Em outubro teremos troca de administradores municipais. Será a hora de cobrar dos candidatos investimentos pesados em habitação, urbanismo e meio-ambiente.
É constrangedor visitar lugares deslumbrantes, como o litoral sul do Rio de janeiro e norte de São Paulo, e descobrir que os municípios não têm tratamento de esgoto.
O mesmo ocorre com as políticas habitacionais. Poucos prefeitos investem em casas populares, mas aprovam os mais absurdos e atrasados projetos de bairros e condomínios, ganhando dinheiro com a especulação imobiliária – mandando para longe (sem estrada e sem transporte) os trabalhadores e o pessoal de menor poder aquisitivo.
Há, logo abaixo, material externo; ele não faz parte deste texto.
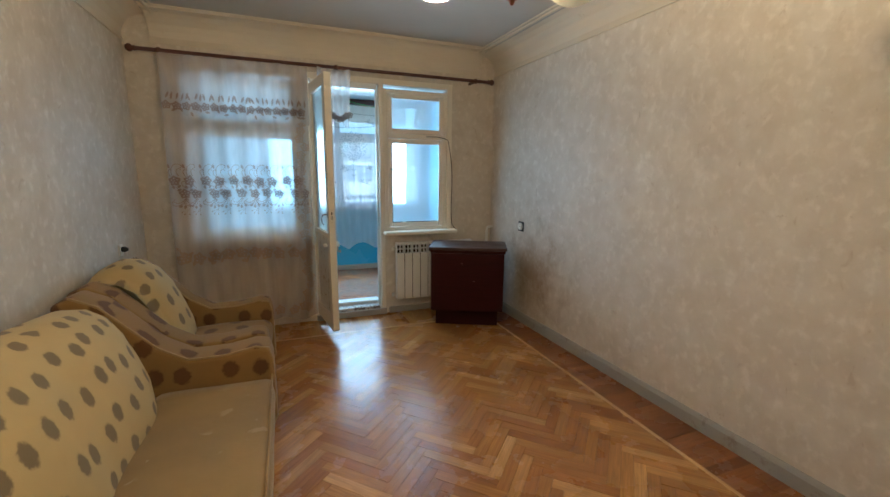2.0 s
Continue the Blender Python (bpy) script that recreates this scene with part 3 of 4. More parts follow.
part("inner_knob", lathe([(0.012, 0), (0.016, 0.012), (0.016, 0.03), (0.0, 0.032)], (W - 0.10, -T / 2, 0.80), 14, None, (0, -1, 0)), IVORY, leaf, "small ivory knob", True)
lt = part("latch", box(W - 0.045, W - 0.002, T / 2, T / 2 + 0.012, 0.765, 0.80, 0.003), STEEL, leaf, "steel night latch")
part("latch_knob", lathe([(0.006, 0), (0.006, 0.012), (0.011, 0.015), (0.011, 0.024), (0, 0.026)], (W - 0.02, T / 2 + 0.012, 0.755), 12, None, (0, 1, 0)), STEEL, lt, "", True)

# balcony window
bw = thing("window_balcony", "brown wooden balcony window with four casements and a fanlight", "window", (0, 0, 0), 0, "", "structure")
BROWN = dark_wood("window_brown", (0.22, 0.115, 0.065), 0.45)
ZS, ZR, ZF = 0.90, 1.79, 1.915
part("window_sill", box(-0.28, BX1, BY1 - 0.080, BY1 + 0.13, 0.862, 0.89, 0.005), BROWN, bw, "brown wooden sill")
part("window_frame", box(-0.29, -0.16, BY1 + 0.01, BY1 + 0.09, ZS, BTOP - 0.06, 0.006), BROWN, bw)
part("window_frame", box(2.03, BX1, BY1 + 0.01, BY1 + 0.09, ZS, BTOP - 0.06, 0.006), BROWN, bw)
part("rail", box(-0.16, 2.03, BY1 + 0.01, BY1 + 0.09, ZR, ZF, 0.006), BROWN, bw)
part("rail", box(-0.16, 2.03, BY1 + 0.01, BY1 + 0.09, ZS, 0.965, 0.006), BROWN, bw)
for xa, xb in ((0.282, 0.405), (0.85, 0.982), (1.436, 1.572)):
    part("mullion", box(xa, xb, BY1 + 0.012, BY1 + 0.088, 0.965, ZR, 0.006), BROWN, bw)
part("mullion", box(0.893, 0.957, BY1 + 0.012, BY1 + 0.088, ZF, 2.30, 0.006), BROWN, bw)
for xa, xb in ((-0.16, 0.282), (0.405, 0.85), (0.982, 1.436), (1.572, 2.03)):
    pane(bw, xa, xb, 0.965, ZR, BY1 + 0.05, GLASS)
for xa, xb in ((-0.16, 0.893), (0.957, 2.03)):
    pane(bw, xa, xb, ZF, 2.30, BY1 + 0.05, GLASS)
CANVAS = sheer("awning_canvas", (0.78, 0.66, 0.50), 0.05)
aw = thing("awning", "beige awning board fixed outside above the balcony window", "awning", (0, 0, 0))
part("board", box(-0.3, 1.93, BY1 + 0.16, BY1 + 0.19, 2.075, 2.6, 0.004), CANVAS, aw)
part("bracket", tube([(1.93, BY1 + 0.18, 2.2), (2.1, BY1 + 0.18, 2.05)], 0.012, 8), CANVAS, aw)
part("beam", box(-0.3, 2.3, BY1 + 0.125, BY1 + 0.16, 2.3, 2.4, 0.004), BROWN, aw)


# ---- living room things ----
def spread(u, x0, x1):
    return x0 + (x1 - x0) * u


# curtain rod
rod = thing("curtain_rod", "dark turned wooden curtain rod above the windows", "curtain rod", (0, 4.13, 2.245))
part("pole", tube([(-0.74, 0, 0), (2.08, 0, 0)], 0.014, 12), ROD_WOOD, rod, "", True)
for s, x in ((-1, -0.74), (1, 2.08)):
    part("finial", lathe([(0.014, 0), (0.022, 0.005), (0.014, 0.015), (0.026, 0.03), (0.028, 0.045), (0.018, 0.06), (0.0, 0.066)], (x, 0, 0), 14, None, (s, 0, 0)), ROD_WOOD, rod, "", True)
for x in (-0.60, 0.66, 1.95):
    b = part("bracket", box(x - 0.01, x + 0.01, 0.0, 0.149, -0.012, 0.012, 0.003), ROD_WOOD, rod)
    part("collar", lathe([(0.02, -0.012), (0.022, 0), (0.02, 0.012)], (x, 0, 0), 14, None, (1, 0, 0)), ROD_WOOD, b, "", True)


# lace curtain on the rod
def fold(x, z):
    """How far the room curtain stands out from its mean plane."""
    deep = 0.012 + 0.012 * min(1, max(0, (x + 0.05) / 0.5)) + 0.006 * (2.2 - z)
    return 4.125 - deep * (math.sin(x * 41 + 0.6 * math.sin(z * 1.7)) + 0.5 * math.sin(x * 23 + 1.3 + z * 0.8)) - 0.02 * max(0, 1 - z) * math.sin(x * 9)


cur = thing("lace_curtain", "cream voile curtain with brown flower embroidery and scalloped valance", "curtain", (0, 0, 0))


def hem(x):
    return 0.10 + 0.022 * math.sin(x * 14) + 0.012 * math.sin(x * 37 + 1) + 0.04 * max(0, x - 0.1)


def curtain_x(u, v):
    z = 1 - v
    return spread(u, -0.61 - 0.03 * z, 0.418 + 0.012 * z * z)


bm = grid(lambda u, v: (curtain_x(u, v), fold(curtain_x(u, v), spread(v, hem(curtain_x(u, v)), 2.21)), spread(v, hem(curtain_x(u, v)), 2.21)), 150, 40)
part("panel", bm, ROOM_VOILE, cur, "", True)


def valance_edge(x):
    return 1.80 - 0.028 * abs(math.sin(x * 26)) - 0.01 * math.sin(x * 5)


bm = grid(lambda u, v: (spread(u, -0.60, 0.425), fold(spread(u, -0.60, 0.425), 2.0) - 0.016, spread(v, valance_edge(spread(u, -0.60, 0.425)), 2.225)), 150, 8)
part("valance", bm, ROOM_VOILE, cur, "upper layer with scalloped edge", True)
bm = grid(lambda u, v: (spread(u, 0.50, 0.775 - 0.03 * (1 - v)), 4.09 - 0.014 * math.sin(u * 21 + v * 2), spread(v, 1.76 + 0.15 * (1 - u) + 0.02 * math.sin(u * 19), 2.235 - 0.02 * math.sin(u * 3))), 36, 12)
part("swag", bm, ROOM_VOILE, cur, "gathered end thrown over the door", True)


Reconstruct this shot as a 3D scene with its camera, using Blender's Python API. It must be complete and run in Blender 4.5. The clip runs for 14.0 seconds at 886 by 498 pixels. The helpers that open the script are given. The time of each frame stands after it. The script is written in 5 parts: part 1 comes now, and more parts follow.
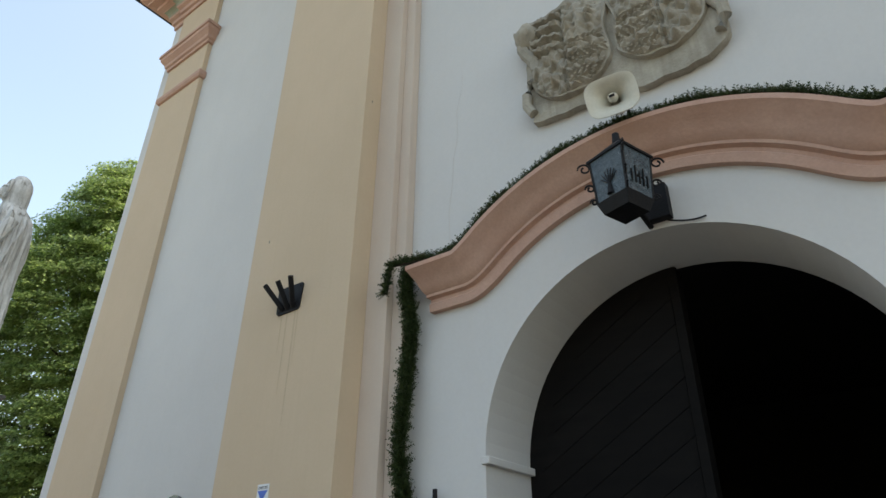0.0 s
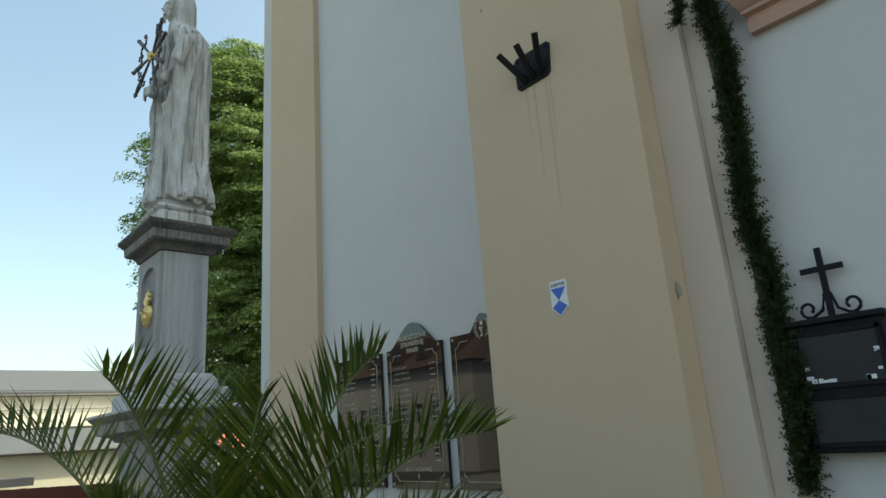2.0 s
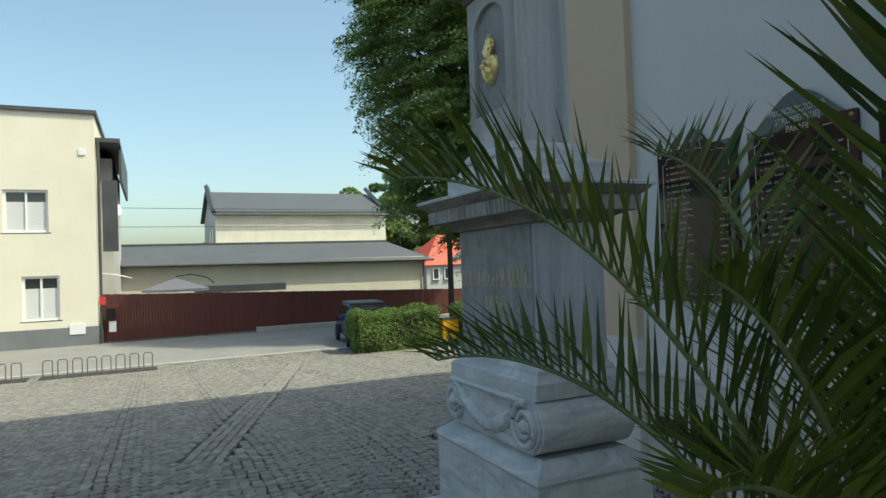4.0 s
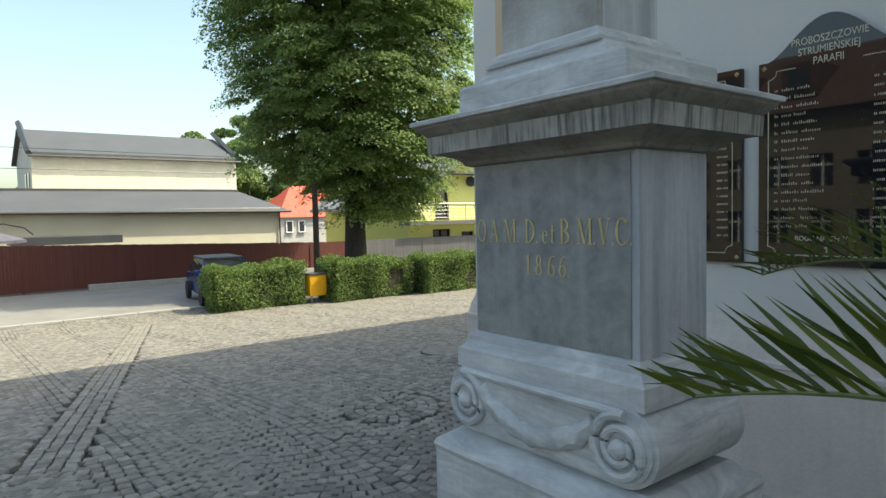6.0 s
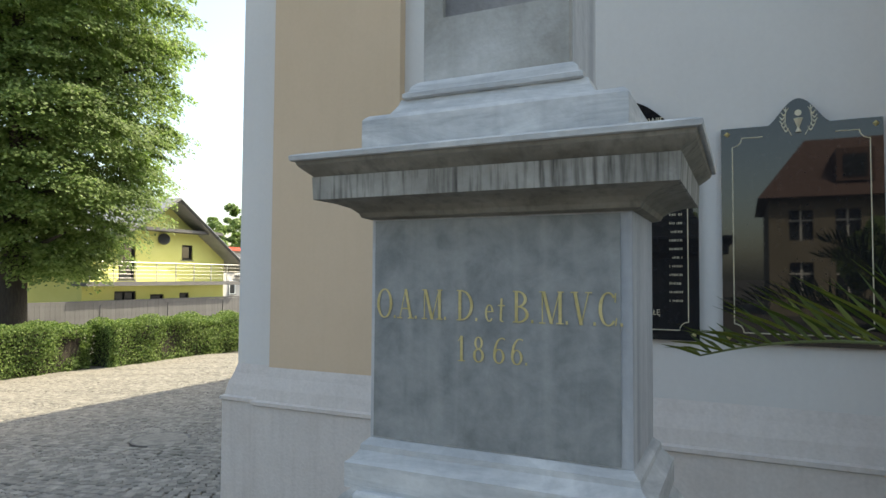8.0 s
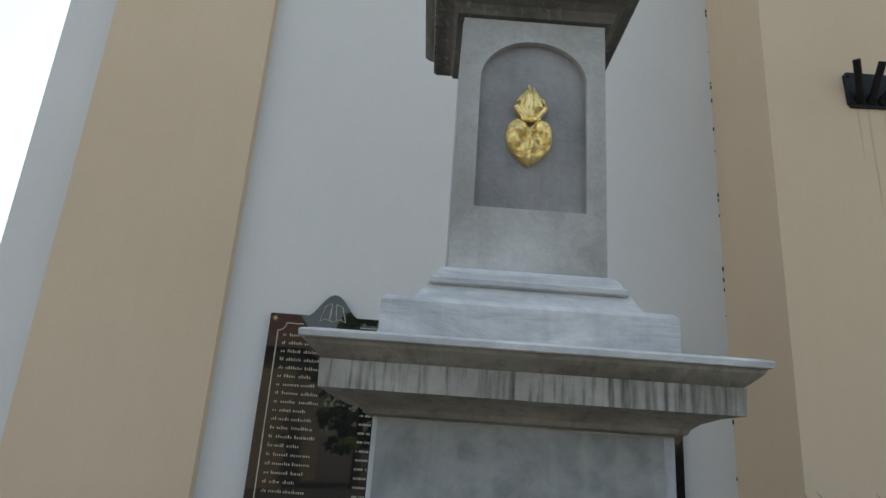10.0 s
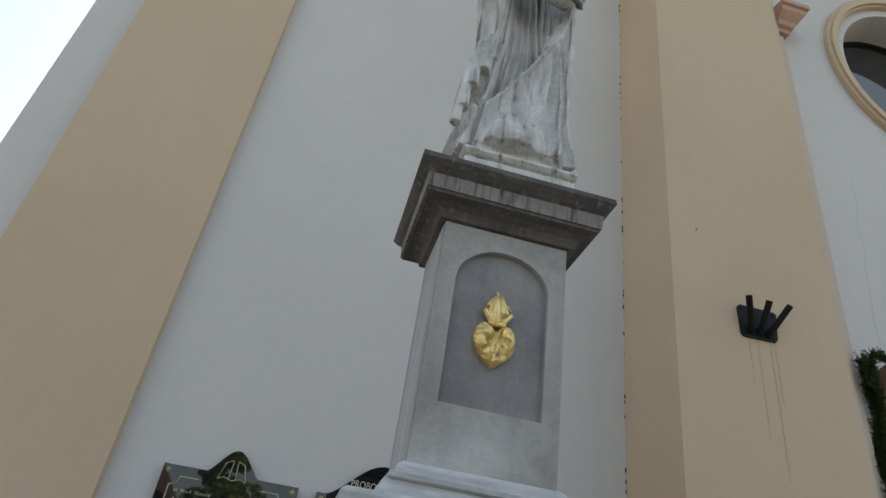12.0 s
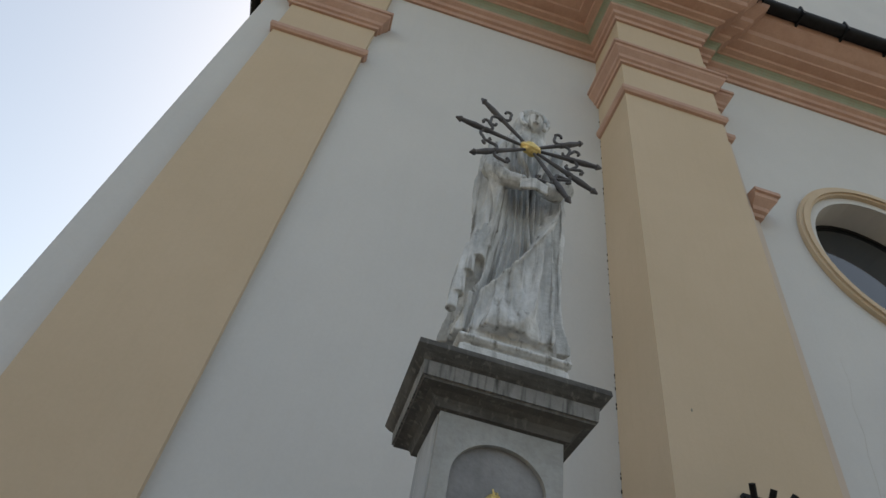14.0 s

Essas pessoas, que pagam impostos, vivem confinadas em barracos de taipa e zinco,
sem varandas e sem janelas, onde não entra
vento nem sol.
Os filhos, muitos, não têm creche nem escola perto nem parquinhos aonde ir. Não podem brincar na rua, porque não há ruas. Só lama e buraco ou uma tira de asfalto podre, sem calçadas e sem árvores ao redor.
O que existe nessas periferias – verdadeiros quilombos do século 21 – é abandono. desprezo, é crime contra a humanidade.
Os bairros nessas condições têm que ser refeitos, as casas destruídas e reconstruídas em outros bairros, com água, esgoto, energia, Internet, coleta de lixo, parques, quadras de esporte, escolas. Só assim se reduz a violência, do desespero de saber que nos bairros nobres tudo isso existe.
Morar com dignidade é um direito constitucional. As prefeituras têm que cuidar disso com seriedade, investindo em pessoal capacitado para orientar, corrigir e evitar a proliferação dessas periferias insalubres, irregulares, destituídas de serviços básicos e da presença do poder público.
As prefeituras têm que prover, regular e fiscalizar a moradia dos munícipes.
Arquitetos e urbanistas não faltam para apresentar soluções. São cerca de 286 mil atualmente, segundo o Conselho Nacional da categoria.
E há 400 faculdades de arquitetura formando mais 16 mil a cada ano. Profissionais criativos e competentes não faltam.
Faltam consciência da função política, olhos para ver e ouvidos para ouvir uma população que já está rouca de tanto gritar por socorro nas catástrofes climáticas, que se repetem a cada ano. Com tantas mortes que poderiam ter sido evitadas.